- Work to complete
Skip every picture and transcribe the remaining material exactly.

- Information shown
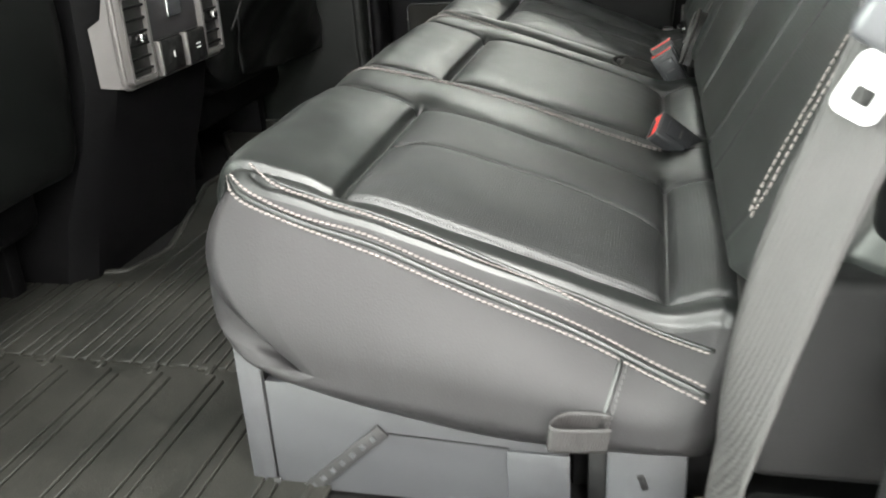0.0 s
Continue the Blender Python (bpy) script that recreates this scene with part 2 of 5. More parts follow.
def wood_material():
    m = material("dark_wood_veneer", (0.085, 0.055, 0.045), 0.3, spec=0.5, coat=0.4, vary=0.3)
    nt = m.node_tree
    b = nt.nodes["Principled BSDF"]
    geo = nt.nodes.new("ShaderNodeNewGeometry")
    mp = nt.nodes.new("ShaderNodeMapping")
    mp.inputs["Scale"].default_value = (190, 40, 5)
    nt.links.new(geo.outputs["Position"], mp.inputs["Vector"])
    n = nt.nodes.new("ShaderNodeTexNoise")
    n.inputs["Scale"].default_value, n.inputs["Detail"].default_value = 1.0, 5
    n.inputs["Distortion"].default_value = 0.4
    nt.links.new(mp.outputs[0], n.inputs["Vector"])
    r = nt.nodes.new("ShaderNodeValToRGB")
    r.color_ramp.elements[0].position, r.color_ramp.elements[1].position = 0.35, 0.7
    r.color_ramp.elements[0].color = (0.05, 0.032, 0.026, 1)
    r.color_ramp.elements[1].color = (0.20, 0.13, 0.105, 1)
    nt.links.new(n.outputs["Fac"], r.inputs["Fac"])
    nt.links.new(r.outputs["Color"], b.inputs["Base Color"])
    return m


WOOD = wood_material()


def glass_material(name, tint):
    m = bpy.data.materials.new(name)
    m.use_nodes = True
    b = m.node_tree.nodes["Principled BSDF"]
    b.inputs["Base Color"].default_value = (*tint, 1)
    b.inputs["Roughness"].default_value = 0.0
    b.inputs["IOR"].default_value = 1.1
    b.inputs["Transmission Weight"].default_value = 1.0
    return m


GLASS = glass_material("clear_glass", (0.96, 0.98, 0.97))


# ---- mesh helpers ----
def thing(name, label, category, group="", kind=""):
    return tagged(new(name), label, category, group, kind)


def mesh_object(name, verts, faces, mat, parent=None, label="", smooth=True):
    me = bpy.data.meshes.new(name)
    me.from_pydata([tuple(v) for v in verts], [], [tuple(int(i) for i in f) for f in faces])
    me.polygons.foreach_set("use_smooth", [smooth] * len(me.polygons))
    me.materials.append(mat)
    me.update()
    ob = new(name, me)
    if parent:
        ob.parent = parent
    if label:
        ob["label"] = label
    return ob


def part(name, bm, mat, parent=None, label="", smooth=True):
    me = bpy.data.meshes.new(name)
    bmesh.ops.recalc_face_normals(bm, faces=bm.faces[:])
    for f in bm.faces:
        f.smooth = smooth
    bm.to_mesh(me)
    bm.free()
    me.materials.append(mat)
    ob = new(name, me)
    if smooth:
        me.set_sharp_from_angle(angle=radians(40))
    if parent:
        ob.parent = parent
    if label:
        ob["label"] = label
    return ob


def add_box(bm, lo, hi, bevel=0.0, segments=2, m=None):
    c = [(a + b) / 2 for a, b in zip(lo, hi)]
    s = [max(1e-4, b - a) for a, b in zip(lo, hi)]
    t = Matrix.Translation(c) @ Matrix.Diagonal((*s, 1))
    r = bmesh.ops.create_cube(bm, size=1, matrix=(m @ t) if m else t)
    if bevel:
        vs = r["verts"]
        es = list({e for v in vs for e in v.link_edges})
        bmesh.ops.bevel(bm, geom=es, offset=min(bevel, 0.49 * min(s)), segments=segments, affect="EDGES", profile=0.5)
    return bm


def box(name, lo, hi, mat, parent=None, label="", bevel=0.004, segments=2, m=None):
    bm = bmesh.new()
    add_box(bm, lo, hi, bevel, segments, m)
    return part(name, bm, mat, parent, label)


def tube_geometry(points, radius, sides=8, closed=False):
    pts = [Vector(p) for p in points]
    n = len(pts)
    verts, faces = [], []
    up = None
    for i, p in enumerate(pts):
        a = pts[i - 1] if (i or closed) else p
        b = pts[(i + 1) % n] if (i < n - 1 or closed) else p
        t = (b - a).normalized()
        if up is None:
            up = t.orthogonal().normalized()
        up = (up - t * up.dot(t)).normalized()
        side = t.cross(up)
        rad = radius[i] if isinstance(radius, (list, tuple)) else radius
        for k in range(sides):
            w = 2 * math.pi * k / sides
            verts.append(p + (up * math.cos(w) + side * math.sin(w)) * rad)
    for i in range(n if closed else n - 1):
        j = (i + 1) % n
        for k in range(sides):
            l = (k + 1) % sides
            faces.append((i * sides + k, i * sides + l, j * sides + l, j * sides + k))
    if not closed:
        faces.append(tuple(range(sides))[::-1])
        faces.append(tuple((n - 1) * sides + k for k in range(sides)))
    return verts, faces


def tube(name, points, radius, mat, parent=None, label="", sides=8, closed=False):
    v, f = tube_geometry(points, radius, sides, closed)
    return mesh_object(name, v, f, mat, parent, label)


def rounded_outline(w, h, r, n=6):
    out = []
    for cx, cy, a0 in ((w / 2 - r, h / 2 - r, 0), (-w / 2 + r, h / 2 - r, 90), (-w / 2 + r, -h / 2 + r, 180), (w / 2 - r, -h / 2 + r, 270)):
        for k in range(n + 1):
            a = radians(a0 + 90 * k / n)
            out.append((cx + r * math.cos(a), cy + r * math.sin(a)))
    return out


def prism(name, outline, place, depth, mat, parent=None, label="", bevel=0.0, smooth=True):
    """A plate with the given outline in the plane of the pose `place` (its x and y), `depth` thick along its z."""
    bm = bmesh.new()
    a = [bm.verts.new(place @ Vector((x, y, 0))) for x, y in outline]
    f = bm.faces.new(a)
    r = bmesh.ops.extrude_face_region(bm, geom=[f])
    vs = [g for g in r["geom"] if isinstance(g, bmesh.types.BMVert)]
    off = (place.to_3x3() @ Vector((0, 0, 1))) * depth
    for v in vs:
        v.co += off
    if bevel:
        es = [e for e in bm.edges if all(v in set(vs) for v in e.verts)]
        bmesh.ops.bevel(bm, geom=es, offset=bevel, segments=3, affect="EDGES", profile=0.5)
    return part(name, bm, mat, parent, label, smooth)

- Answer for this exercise
0.0 s
Continue the Blender Python (bpy) script that recreates this scene with part 2 of 5. More parts follow.
def wood_material():
    m = material("dark_wood_veneer", (0.085, 0.055, 0.045), 0.3, spec=0.5, coat=0.4, vary=0.3)
    nt = m.node_tree
    b = nt.nodes["Principled BSDF"]
    geo = nt.nodes.new("ShaderNodeNewGeometry")
    mp = nt.nodes.new("ShaderNodeMapping")
    mp.inputs["Scale"].default_value = (190, 40, 5)
    nt.links.new(geo.outputs["Position"], mp.inputs["Vector"])
    n = nt.nodes.new("ShaderNodeTexNoise")
    n.inputs["Scale"].default_value, n.inputs["Detail"].default_value = 1.0, 5
    n.inputs["Distortion"].default_value = 0.4
    nt.links.new(mp.outputs[0], n.inputs["Vector"])
    r = nt.nodes.new("ShaderNodeValToRGB")
    r.color_ramp.elements[0].position, r.color_ramp.elements[1].position = 0.35, 0.7
    r.color_ramp.elements[0].color = (0.05, 0.032, 0.026, 1)
    r.color_ramp.elements[1].color = (0.20, 0.13, 0.105, 1)
    nt.links.new(n.outputs["Fac"], r.inputs["Fac"])
    nt.links.new(r.outputs["Color"], b.inputs["Base Color"])
    return m


WOOD = wood_material()


def glass_material(name, tint):
    m = bpy.data.materials.new(name)
    m.use_nodes = True
    b = m.node_tree.nodes["Principled BSDF"]
    b.inputs["Base Color"].default_value = (*tint, 1)
    b.inputs["Roughness"].default_value = 0.0
    b.inputs["IOR"].default_value = 1.1
    b.inputs["Transmission Weight"].default_value = 1.0
    return m


GLASS = glass_material("clear_glass", (0.96, 0.98, 0.97))


# ---- mesh helpers ----
def thing(name, label, category, group="", kind=""):
    return tagged(new(name), label, category, group, kind)


def mesh_object(name, verts, faces, mat, parent=None, label="", smooth=True):
    me = bpy.data.meshes.new(name)
    me.from_pydata([tuple(v) for v in verts], [], [tuple(int(i) for i in f) for f in faces])
    me.polygons.foreach_set("use_smooth", [smooth] * len(me.polygons))
    me.materials.append(mat)
    me.update()
    ob = new(name, me)
    if parent:
        ob.parent = parent
    if label:
        ob["label"] = label
    return ob


def part(name, bm, mat, parent=None, label="", smooth=True):
    me = bpy.data.meshes.new(name)
    bmesh.ops.recalc_face_normals(bm, faces=bm.faces[:])
    for f in bm.faces:
        f.smooth = smooth
    bm.to_mesh(me)
    bm.free()
    me.materials.append(mat)
    ob = new(name, me)
    if smooth:
        me.set_sharp_from_angle(angle=radians(40))
    if parent:
        ob.parent = parent
    if label:
        ob["label"] = label
    return ob


def add_box(bm, lo, hi, bevel=0.0, segments=2, m=None):
    c = [(a + b) / 2 for a, b in zip(lo, hi)]
    s = [max(1e-4, b - a) for a, b in zip(lo, hi)]
    t = Matrix.Translation(c) @ Matrix.Diagonal((*s, 1))
    r = bmesh.ops.create_cube(bm, size=1, matrix=(m @ t) if m else t)
    if bevel:
        vs = r["verts"]
        es = list({e for v in vs for e in v.link_edges})
        bmesh.ops.bevel(bm, geom=es, offset=min(bevel, 0.49 * min(s)), segments=segments, affect="EDGES", profile=0.5)
    return bm


def box(name, lo, hi, mat, parent=None, label="", bevel=0.004, segments=2, m=None):
    bm = bmesh.new()
    add_box(bm, lo, hi, bevel, segments, m)
    return part(name, bm, mat, parent, label)


def tube_geometry(points, radius, sides=8, closed=False):
    pts = [Vector(p) for p in points]
    n = len(pts)
    verts, faces = [], []
    up = None
    for i, p in enumerate(pts):
        a = pts[i - 1] if (i or closed) else p
        b = pts[(i + 1) % n] if (i < n - 1 or closed) else p
        t = (b - a).normalized()
        if up is None:
            up = t.orthogonal().normalized()
        up = (up - t * up.dot(t)).normalized()
        side = t.cross(up)
        rad = radius[i] if isinstance(radius, (list, tuple)) else radius
        for k in range(sides):
            w = 2 * math.pi * k / sides
            verts.append(p + (up * math.cos(w) + side * math.sin(w)) * rad)
    for i in range(n if closed else n - 1):
        j = (i + 1) % n
        for k in range(sides):
            l = (k + 1) % sides
            faces.append((i * sides + k, i * sides + l, j * sides + l, j * sides + k))
    if not closed:
        faces.append(tuple(range(sides))[::-1])
        faces.append(tuple((n - 1) * sides + k for k in range(sides)))
    return verts, faces


def tube(name, points, radius, mat, parent=None, label="", sides=8, closed=False):
    v, f = tube_geometry(points, radius, sides, closed)
    return mesh_object(name, v, f, mat, parent, label)


def rounded_outline(w, h, r, n=6):
    out = []
    for cx, cy, a0 in ((w / 2 - r, h / 2 - r, 0), (-w / 2 + r, h / 2 - r, 90), (-w / 2 + r, -h / 2 + r, 180), (w / 2 - r, -h / 2 + r, 270)):
        for k in range(n + 1):
            a = radians(a0 + 90 * k / n)
            out.append((cx + r * math.cos(a), cy + r * math.sin(a)))
    return out


def prism(name, outline, place, depth, mat, parent=None, label="", bevel=0.0, smooth=True):
    """A plate with the given outline in the plane of the pose `place` (its x and y), `depth` thick along its z."""
    bm = bmesh.new()
    a = [bm.verts.new(place @ Vector((x, y, 0))) for x, y in outline]
    f = bm.faces.new(a)
    r = bmesh.ops.extrude_face_region(bm, geom=[f])
    vs = [g for g in r["geom"] if isinstance(g, bmesh.types.BMVert)]
    off = (place.to_3x3() @ Vector((0, 0, 1))) * depth
    for v in vs:
        v.co += off
    if bevel:
        es = [e for e in bm.edges if all(v in set(vs) for v in e.verts)]
        bmesh.ops.bevel(bm, geom=es, offset=bevel, segments=3, affect="EDGES", profile=0.5)
    return part(name, bm, mat, parent, label, smooth)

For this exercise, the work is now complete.